Sicilian Lemon All Butter Shortbread

Baked in the heart of the Scottish Highlands, these melt-in-the-mouth, all-butter shortbread biscuits are made using churned British Butter and flour grounded from Maris Widgeon wheat grown on Duchy Home Farm at Highgrove.



Sicilian Lemon All Butter Shortbread

Read the list of ingredients, goes the saying, and if you don’t recognise some of them or they sound like they ought to be part of a chemistry experiment, don’t eat it.

Read the back of a packet of our organic Sicilian Lemon Shortbread and you might actually miss the ingredients list. It’s that small.

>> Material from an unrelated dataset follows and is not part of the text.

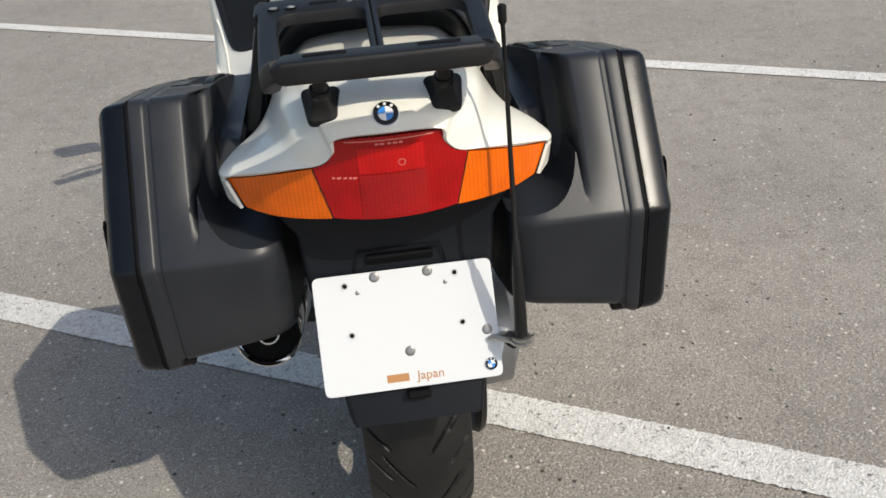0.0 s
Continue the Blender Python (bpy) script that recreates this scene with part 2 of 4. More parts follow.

The basic ingredients for all our Shortbreads are the same: organic flour, organic sugar and organic British butter from farms where the cattle spend plenty of time outside happily grazing grass.

For our Sicilian Lemon All Butter Shortbread, we add crystallised organic lemon zest from Sicily – home to the most fragrant lemons.

The flour is made from organic wheat, much of it grown at Home Farm, while the sugar is raw and unprocessed. The butter, meanwhile, is organic British butter from farms where the cattle spend plenty of time outside grazing grass.

It all ends up in the village of Aberlour, by the River Spey, where the famous shortbread maker, Walkers, bakes over 15 kinds of biscuits for us. Like so many of our suppliers and partners, the company is a family firm – still run by a Walker over a hundred years after its founding.

Amid all this simplicity, only one mystery remains: why is it called shortbread?

Well, it means bread that’s easily broken, something that’s apparent when you bite into one of our deliciously crumbly biscuits, safe in the knowledge that there’s nothing but wholesome goodness in your food.